■ AIM OF THE EXERCISE: Reproduce all of the material exactly as shown.

.....

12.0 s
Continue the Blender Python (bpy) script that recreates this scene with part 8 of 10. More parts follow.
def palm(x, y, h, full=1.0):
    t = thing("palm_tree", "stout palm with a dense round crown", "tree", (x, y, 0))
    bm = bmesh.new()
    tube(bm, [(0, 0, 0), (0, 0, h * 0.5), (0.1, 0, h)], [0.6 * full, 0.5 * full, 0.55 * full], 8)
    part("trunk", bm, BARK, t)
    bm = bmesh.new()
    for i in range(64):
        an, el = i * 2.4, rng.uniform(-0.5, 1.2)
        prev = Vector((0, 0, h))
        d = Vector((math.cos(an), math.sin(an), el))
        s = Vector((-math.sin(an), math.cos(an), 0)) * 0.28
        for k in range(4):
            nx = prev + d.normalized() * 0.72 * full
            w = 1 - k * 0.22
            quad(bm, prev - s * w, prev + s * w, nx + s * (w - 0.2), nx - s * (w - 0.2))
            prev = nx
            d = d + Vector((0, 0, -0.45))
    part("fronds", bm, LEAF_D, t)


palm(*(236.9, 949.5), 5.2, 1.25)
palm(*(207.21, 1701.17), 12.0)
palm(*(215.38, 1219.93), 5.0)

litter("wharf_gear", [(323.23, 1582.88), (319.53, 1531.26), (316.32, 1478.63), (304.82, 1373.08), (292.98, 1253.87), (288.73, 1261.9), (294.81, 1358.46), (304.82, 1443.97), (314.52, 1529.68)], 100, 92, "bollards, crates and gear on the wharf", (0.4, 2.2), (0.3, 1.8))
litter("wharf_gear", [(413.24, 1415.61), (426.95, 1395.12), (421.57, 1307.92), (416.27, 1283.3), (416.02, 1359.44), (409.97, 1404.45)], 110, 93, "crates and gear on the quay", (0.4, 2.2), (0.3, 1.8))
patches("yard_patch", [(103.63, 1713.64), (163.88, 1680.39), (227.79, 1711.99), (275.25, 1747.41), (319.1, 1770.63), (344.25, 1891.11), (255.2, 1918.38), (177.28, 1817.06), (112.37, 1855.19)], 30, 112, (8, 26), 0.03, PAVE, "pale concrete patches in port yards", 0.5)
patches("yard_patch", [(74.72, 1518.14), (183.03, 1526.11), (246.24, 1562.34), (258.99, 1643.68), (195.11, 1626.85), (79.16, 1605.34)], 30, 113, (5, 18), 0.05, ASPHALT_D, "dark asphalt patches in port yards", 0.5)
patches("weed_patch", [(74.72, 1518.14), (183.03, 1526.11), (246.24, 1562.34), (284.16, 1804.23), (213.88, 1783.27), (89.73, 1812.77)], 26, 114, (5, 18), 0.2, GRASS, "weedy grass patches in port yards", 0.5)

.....

■ SOLUTION TO THIS EXERCISE:
12.0 s
Continue the Blender Python (bpy) script that recreates this scene with part 8 of 10. More parts follow.
def palm(x, y, h, full=1.0):
    t = thing("palm_tree", "stout palm with a dense round crown", "tree", (x, y, 0))
    bm = bmesh.new()
    tube(bm, [(0, 0, 0), (0, 0, h * 0.5), (0.1, 0, h)], [0.6 * full, 0.5 * full, 0.55 * full], 8)
    part("trunk", bm, BARK, t)
    bm = bmesh.new()
    for i in range(64):
        an, el = i * 2.4, rng.uniform(-0.5, 1.2)
        prev = Vector((0, 0, h))
        d = Vector((math.cos(an), math.sin(an), el))
        s = Vector((-math.sin(an), math.cos(an), 0)) * 0.28
        for k in range(4):
            nx = prev + d.normalized() * 0.72 * full
            w = 1 - k * 0.22
            quad(bm, prev - s * w, prev + s * w, nx + s * (w - 0.2), nx - s * (w - 0.2))
            prev = nx
            d = d + Vector((0, 0, -0.45))
    part("fronds", bm, LEAF_D, t)


palm(*(236.9, 949.5), 5.2, 1.25)
palm(*(207.21, 1701.17), 12.0)
palm(*(215.38, 1219.93), 5.0)

litter("wharf_gear", [(323.23, 1582.88), (319.53, 1531.26), (316.32, 1478.63), (304.82, 1373.08), (292.98, 1253.87), (288.73, 1261.9), (294.81, 1358.46), (304.82, 1443.97), (314.52, 1529.68)], 100, 92, "bollards, crates and gear on the wharf", (0.4, 2.2), (0.3, 1.8))
litter("wharf_gear", [(413.24, 1415.61), (426.95, 1395.12), (421.57, 1307.92), (416.27, 1283.3), (416.02, 1359.44), (409.97, 1404.45)], 110, 93, "crates and gear on the quay", (0.4, 2.2), (0.3, 1.8))
patches("yard_patch", [(103.63, 1713.64), (163.88, 1680.39), (227.79, 1711.99), (275.25, 1747.41), (319.1, 1770.63), (344.25, 1891.11), (255.2, 1918.38), (177.28, 1817.06), (112.37, 1855.19)], 30, 112, (8, 26), 0.03, PAVE, "pale concrete patches in port yards", 0.5)
patches("yard_patch", [(74.72, 1518.14), (183.03, 1526.11), (246.24, 1562.34), (258.99, 1643.68), (195.11, 1626.85), (79.16, 1605.34)], 30, 113, (5, 18), 0.05, ASPHALT_D, "dark asphalt patches in port yards", 0.5)
patches("weed_patch", [(74.72, 1518.14), (183.03, 1526.11), (246.24, 1562.34), (284.16, 1804.23), (213.88, 1783.27), (89.73, 1812.77)], 26, 114, (5, 18), 0.2, GRASS, "weedy grass patches in port yards", 0.5)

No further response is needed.